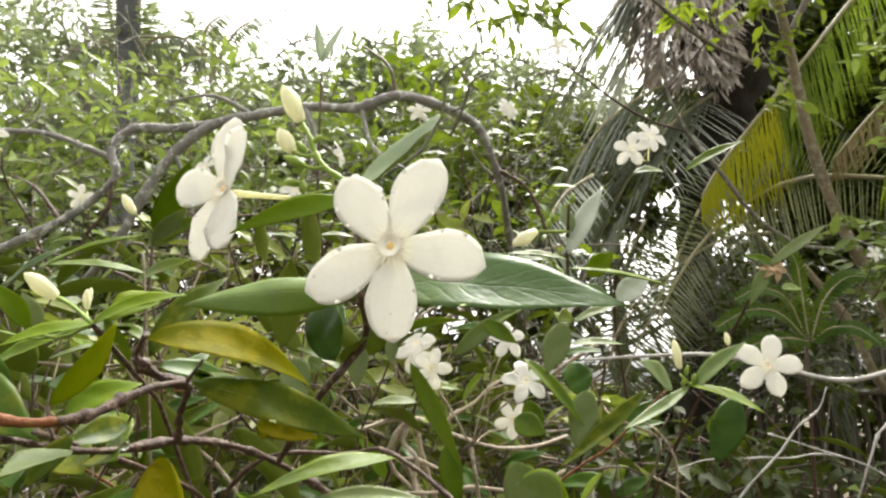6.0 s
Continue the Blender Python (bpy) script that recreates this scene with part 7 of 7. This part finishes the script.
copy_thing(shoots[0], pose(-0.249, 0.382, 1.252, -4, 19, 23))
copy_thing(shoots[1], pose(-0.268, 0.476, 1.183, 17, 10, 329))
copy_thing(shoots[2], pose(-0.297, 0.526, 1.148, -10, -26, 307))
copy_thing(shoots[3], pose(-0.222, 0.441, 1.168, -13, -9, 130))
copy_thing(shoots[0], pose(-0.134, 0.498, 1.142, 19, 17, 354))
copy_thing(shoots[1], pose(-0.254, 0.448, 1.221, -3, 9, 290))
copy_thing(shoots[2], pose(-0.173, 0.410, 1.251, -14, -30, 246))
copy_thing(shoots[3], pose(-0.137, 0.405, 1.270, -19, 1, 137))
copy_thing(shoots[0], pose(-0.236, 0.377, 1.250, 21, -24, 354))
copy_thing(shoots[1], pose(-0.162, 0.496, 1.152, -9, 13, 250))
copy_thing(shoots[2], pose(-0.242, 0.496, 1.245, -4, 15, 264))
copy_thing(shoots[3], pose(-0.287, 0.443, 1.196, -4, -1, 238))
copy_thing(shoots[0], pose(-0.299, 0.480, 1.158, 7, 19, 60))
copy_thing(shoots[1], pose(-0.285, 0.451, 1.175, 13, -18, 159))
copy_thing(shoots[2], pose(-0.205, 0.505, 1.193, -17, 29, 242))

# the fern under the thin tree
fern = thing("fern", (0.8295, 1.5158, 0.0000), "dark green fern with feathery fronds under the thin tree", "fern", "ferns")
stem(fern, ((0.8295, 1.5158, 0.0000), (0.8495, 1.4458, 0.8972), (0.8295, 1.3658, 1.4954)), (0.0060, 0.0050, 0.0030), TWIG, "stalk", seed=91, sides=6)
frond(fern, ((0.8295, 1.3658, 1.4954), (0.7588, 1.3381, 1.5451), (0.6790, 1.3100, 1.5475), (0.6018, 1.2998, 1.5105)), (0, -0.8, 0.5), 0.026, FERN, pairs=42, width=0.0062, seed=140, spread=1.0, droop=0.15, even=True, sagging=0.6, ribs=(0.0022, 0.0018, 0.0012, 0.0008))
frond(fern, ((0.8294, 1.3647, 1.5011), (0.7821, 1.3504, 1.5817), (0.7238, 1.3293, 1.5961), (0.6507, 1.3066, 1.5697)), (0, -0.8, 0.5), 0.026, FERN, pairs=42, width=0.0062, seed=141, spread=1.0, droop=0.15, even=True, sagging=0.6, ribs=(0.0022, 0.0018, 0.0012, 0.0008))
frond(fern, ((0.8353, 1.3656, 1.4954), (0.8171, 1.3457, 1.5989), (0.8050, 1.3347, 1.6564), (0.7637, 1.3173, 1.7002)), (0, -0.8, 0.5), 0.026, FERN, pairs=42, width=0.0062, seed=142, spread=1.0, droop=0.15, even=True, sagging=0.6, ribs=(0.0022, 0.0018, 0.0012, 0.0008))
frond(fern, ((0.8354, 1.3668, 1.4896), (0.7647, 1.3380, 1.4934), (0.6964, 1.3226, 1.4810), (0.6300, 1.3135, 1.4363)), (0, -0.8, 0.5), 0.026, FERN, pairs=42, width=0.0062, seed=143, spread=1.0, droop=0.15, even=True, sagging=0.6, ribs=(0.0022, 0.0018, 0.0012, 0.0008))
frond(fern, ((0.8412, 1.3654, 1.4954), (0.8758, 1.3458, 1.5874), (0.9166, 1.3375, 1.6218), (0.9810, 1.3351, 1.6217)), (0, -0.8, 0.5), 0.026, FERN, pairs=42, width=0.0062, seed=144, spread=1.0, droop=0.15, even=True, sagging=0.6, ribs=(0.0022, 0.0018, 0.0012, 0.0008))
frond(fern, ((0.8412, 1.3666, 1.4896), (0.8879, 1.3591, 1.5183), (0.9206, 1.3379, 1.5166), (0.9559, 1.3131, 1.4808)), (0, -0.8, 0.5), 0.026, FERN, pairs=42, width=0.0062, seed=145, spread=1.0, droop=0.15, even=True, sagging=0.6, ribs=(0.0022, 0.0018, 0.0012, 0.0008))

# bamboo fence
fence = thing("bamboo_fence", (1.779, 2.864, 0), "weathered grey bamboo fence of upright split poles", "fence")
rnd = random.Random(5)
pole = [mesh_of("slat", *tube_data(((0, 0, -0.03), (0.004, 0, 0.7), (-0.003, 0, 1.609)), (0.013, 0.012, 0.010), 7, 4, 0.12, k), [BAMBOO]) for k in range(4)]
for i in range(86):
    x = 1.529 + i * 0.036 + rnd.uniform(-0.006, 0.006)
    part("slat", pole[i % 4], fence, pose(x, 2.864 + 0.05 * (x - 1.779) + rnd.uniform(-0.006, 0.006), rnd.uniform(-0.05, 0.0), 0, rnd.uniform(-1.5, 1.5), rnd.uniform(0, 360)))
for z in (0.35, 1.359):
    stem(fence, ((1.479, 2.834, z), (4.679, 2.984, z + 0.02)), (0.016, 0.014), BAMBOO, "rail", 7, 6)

• • • • • • •

Without the pictures, transcribe the listing above exactly.

* Exercise response
6.0 s
Continue the Blender Python (bpy) script that recreates this scene with part 7 of 7. This part finishes the script.
copy_thing(shoots[0], pose(-0.249, 0.382, 1.252, -4, 19, 23))
copy_thing(shoots[1], pose(-0.268, 0.476, 1.183, 17, 10, 329))
copy_thing(shoots[2], pose(-0.297, 0.526, 1.148, -10, -26, 307))
copy_thing(shoots[3], pose(-0.222, 0.441, 1.168, -13, -9, 130))
copy_thing(shoots[0], pose(-0.134, 0.498, 1.142, 19, 17, 354))
copy_thing(shoots[1], pose(-0.254, 0.448, 1.221, -3, 9, 290))
copy_thing(shoots[2], pose(-0.173, 0.410, 1.251, -14, -30, 246))
copy_thing(shoots[3], pose(-0.137, 0.405, 1.270, -19, 1, 137))
copy_thing(shoots[0], pose(-0.236, 0.377, 1.250, 21, -24, 354))
copy_thing(shoots[1], pose(-0.162, 0.496, 1.152, -9, 13, 250))
copy_thing(shoots[2], pose(-0.242, 0.496, 1.245, -4, 15, 264))
copy_thing(shoots[3], pose(-0.287, 0.443, 1.196, -4, -1, 238))
copy_thing(shoots[0], pose(-0.299, 0.480, 1.158, 7, 19, 60))
copy_thing(shoots[1], pose(-0.285, 0.451, 1.175, 13, -18, 159))
copy_thing(shoots[2], pose(-0.205, 0.505, 1.193, -17, 29, 242))

# the fern under the thin tree
fern = thing("fern", (0.8295, 1.5158, 0.0000), "dark green fern with feathery fronds under the thin tree", "fern", "ferns")
stem(fern, ((0.8295, 1.5158, 0.0000), (0.8495, 1.4458, 0.8972), (0.8295, 1.3658, 1.4954)), (0.0060, 0.0050, 0.0030), TWIG, "stalk", seed=91, sides=6)
frond(fern, ((0.8295, 1.3658, 1.4954), (0.7588, 1.3381, 1.5451), (0.6790, 1.3100, 1.5475), (0.6018, 1.2998, 1.5105)), (0, -0.8, 0.5), 0.026, FERN, pairs=42, width=0.0062, seed=140, spread=1.0, droop=0.15, even=True, sagging=0.6, ribs=(0.0022, 0.0018, 0.0012, 0.0008))
frond(fern, ((0.8294, 1.3647, 1.5011), (0.7821, 1.3504, 1.5817), (0.7238, 1.3293, 1.5961), (0.6507, 1.3066, 1.5697)), (0, -0.8, 0.5), 0.026, FERN, pairs=42, width=0.0062, seed=141, spread=1.0, droop=0.15, even=True, sagging=0.6, ribs=(0.0022, 0.0018, 0.0012, 0.0008))
frond(fern, ((0.8353, 1.3656, 1.4954), (0.8171, 1.3457, 1.5989), (0.8050, 1.3347, 1.6564), (0.7637, 1.3173, 1.7002)), (0, -0.8, 0.5), 0.026, FERN, pairs=42, width=0.0062, seed=142, spread=1.0, droop=0.15, even=True, sagging=0.6, ribs=(0.0022, 0.0018, 0.0012, 0.0008))
frond(fern, ((0.8354, 1.3668, 1.4896), (0.7647, 1.3380, 1.4934), (0.6964, 1.3226, 1.4810), (0.6300, 1.3135, 1.4363)), (0, -0.8, 0.5), 0.026, FERN, pairs=42, width=0.0062, seed=143, spread=1.0, droop=0.15, even=True, sagging=0.6, ribs=(0.0022, 0.0018, 0.0012, 0.0008))
frond(fern, ((0.8412, 1.3654, 1.4954), (0.8758, 1.3458, 1.5874), (0.9166, 1.3375, 1.6218), (0.9810, 1.3351, 1.6217)), (0, -0.8, 0.5), 0.026, FERN, pairs=42, width=0.0062, seed=144, spread=1.0, droop=0.15, even=True, sagging=0.6, ribs=(0.0022, 0.0018, 0.0012, 0.0008))
frond(fern, ((0.8412, 1.3666, 1.4896), (0.8879, 1.3591, 1.5183), (0.9206, 1.3379, 1.5166), (0.9559, 1.3131, 1.4808)), (0, -0.8, 0.5), 0.026, FERN, pairs=42, width=0.0062, seed=145, spread=1.0, droop=0.15, even=True, sagging=0.6, ribs=(0.0022, 0.0018, 0.0012, 0.0008))

# bamboo fence
fence = thing("bamboo_fence", (1.779, 2.864, 0), "weathered grey bamboo fence of upright split poles", "fence")
rnd = random.Random(5)
pole = [mesh_of("slat", *tube_data(((0, 0, -0.03), (0.004, 0, 0.7), (-0.003, 0, 1.609)), (0.013, 0.012, 0.010), 7, 4, 0.12, k), [BAMBOO]) for k in range(4)]
for i in range(86):
    x = 1.529 + i * 0.036 + rnd.uniform(-0.006, 0.006)
    part("slat", pole[i % 4], fence, pose(x, 2.864 + 0.05 * (x - 1.779) + rnd.uniform(-0.006, 0.006), rnd.uniform(-0.05, 0.0), 0, rnd.uniform(-1.5, 1.5), rnd.uniform(0, 360)))
for z in (0.35, 1.359):
    stem(fence, ((1.479, 2.834, z), (4.679, 2.984, z + 0.02)), (0.016, 0.014), BAMBOO, "rail", 7, 6)